El Espíritu Santo es la Vida de Dios en nosotros, es el abogado, el defensor, el consolador, el animador de nuestra misión evangelizadora. El Espíritu enciende una luz en nosotros, es como una llama que arde, y que calienta e ilumina. Es el Amor que irriga nuestro corazón, la fuente de agua vida que salta hasta la vida eterna. Hablar de Dios es difícil, y hablar de su Espíritu mucho más; por eso en la Escritura aparece mediante imágenes: paloma, huracán, fuego, aliento...
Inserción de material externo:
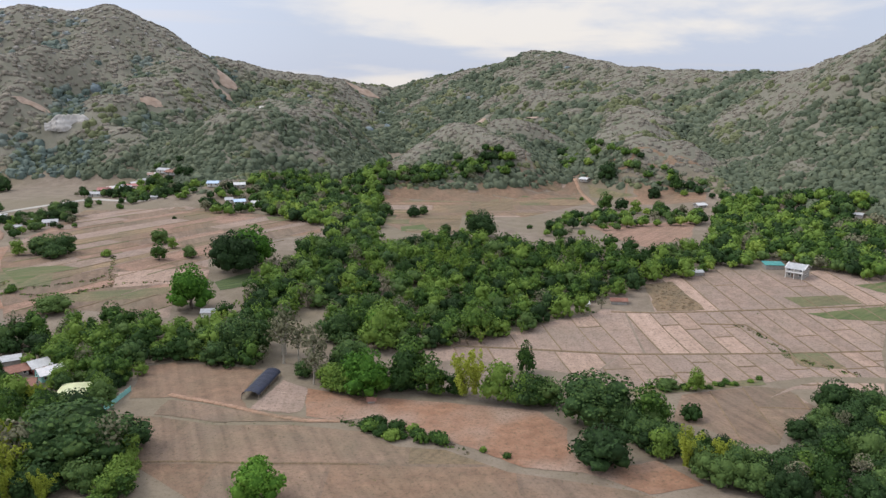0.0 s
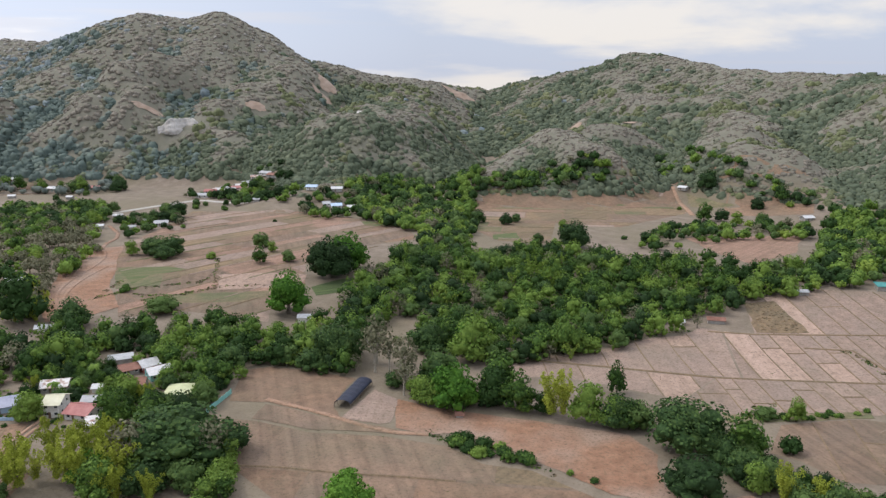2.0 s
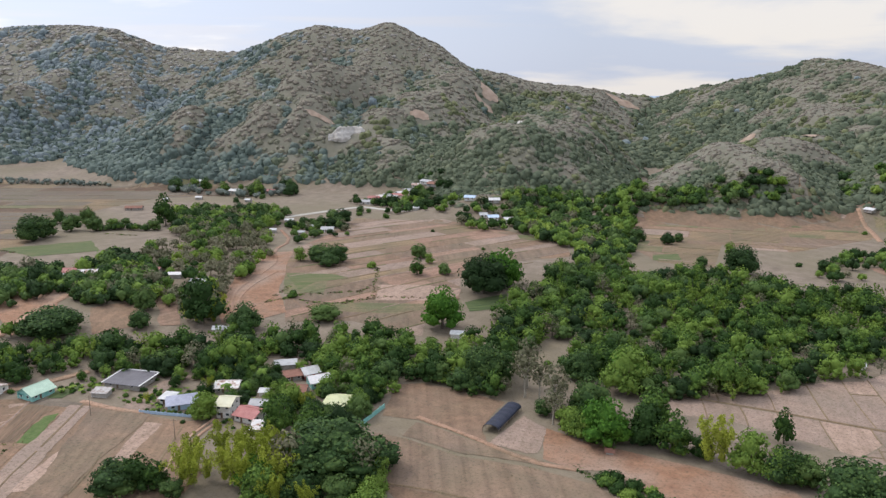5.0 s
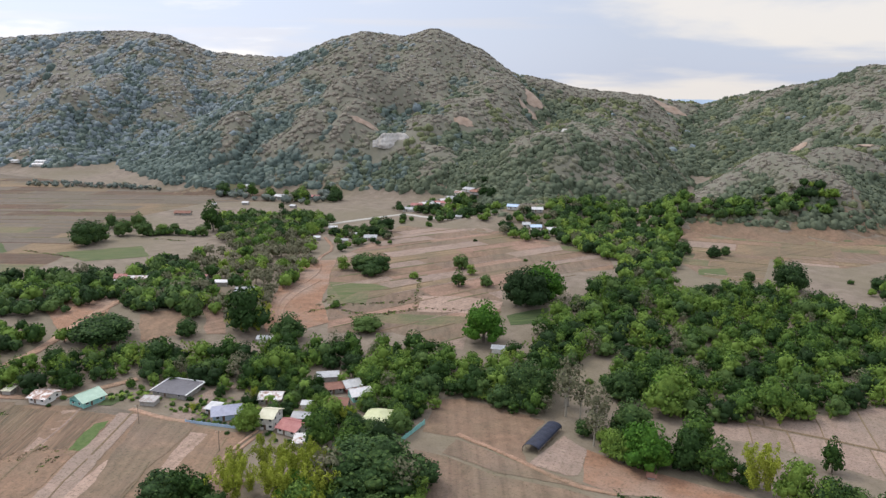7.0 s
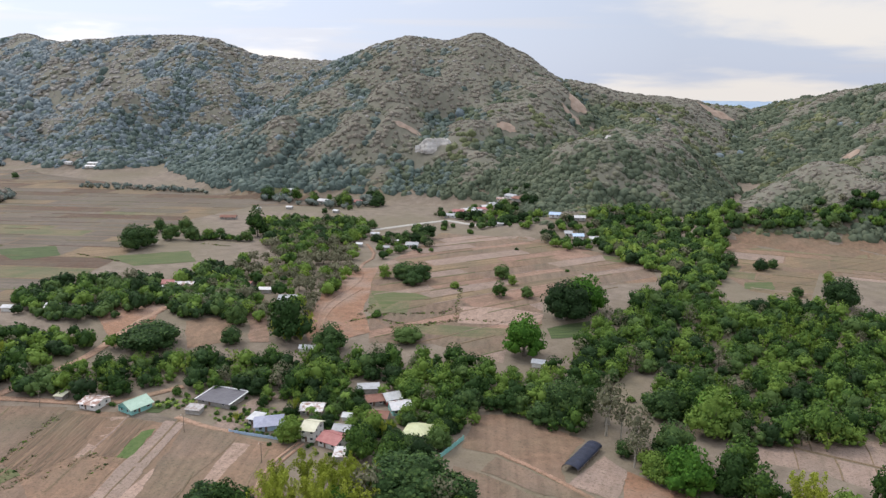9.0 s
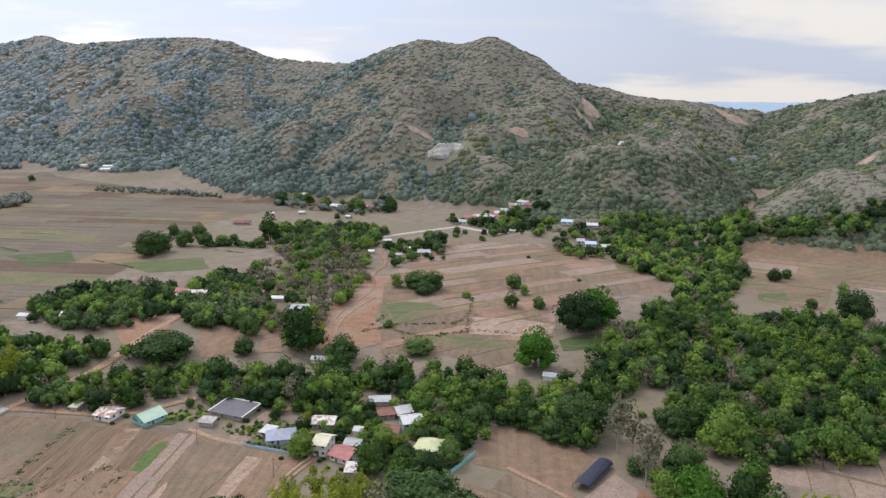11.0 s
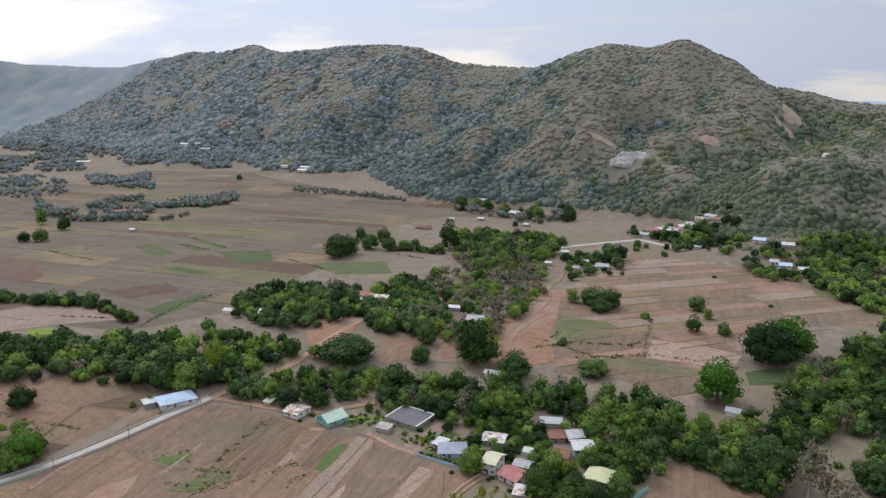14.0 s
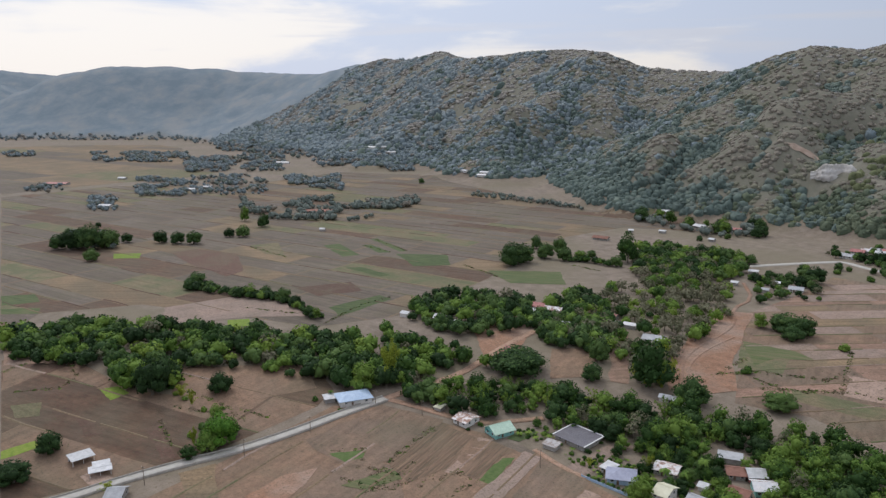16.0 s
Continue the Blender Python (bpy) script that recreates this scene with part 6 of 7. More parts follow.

La fiesta de Pentecostés expresa un misterio grande, porque habla de la presencia divina en cada ser humano, en el creyente más conscientemente, y en nuestra comunión. El Espíritu crea un lenguaje nuevo, el del amor y el perdón; un lenguaje que mueve, une y entusiasma. El Espíritu apoya nuestras búsquedas, anhelos y proyectos, y sobre todas las cosas UNE, forma COMUNIDAD, construye la HUMANIDAD NUEVA.
En nuestras celebraciones de esta semana y sobre todo del domingo (que ya cierra el tiempo pascual) podemos ver los signos del agua y el fuego, de los cantos de alabanza y la imposición de manos, y todos ellos nos recuerdan que PENTECOSTES ES LA FIESTA DE LA VIDA, la fiesta del nacimiento de la Iglesia, la llamada a la plenitud del ser humano, creado a imagen de Dios.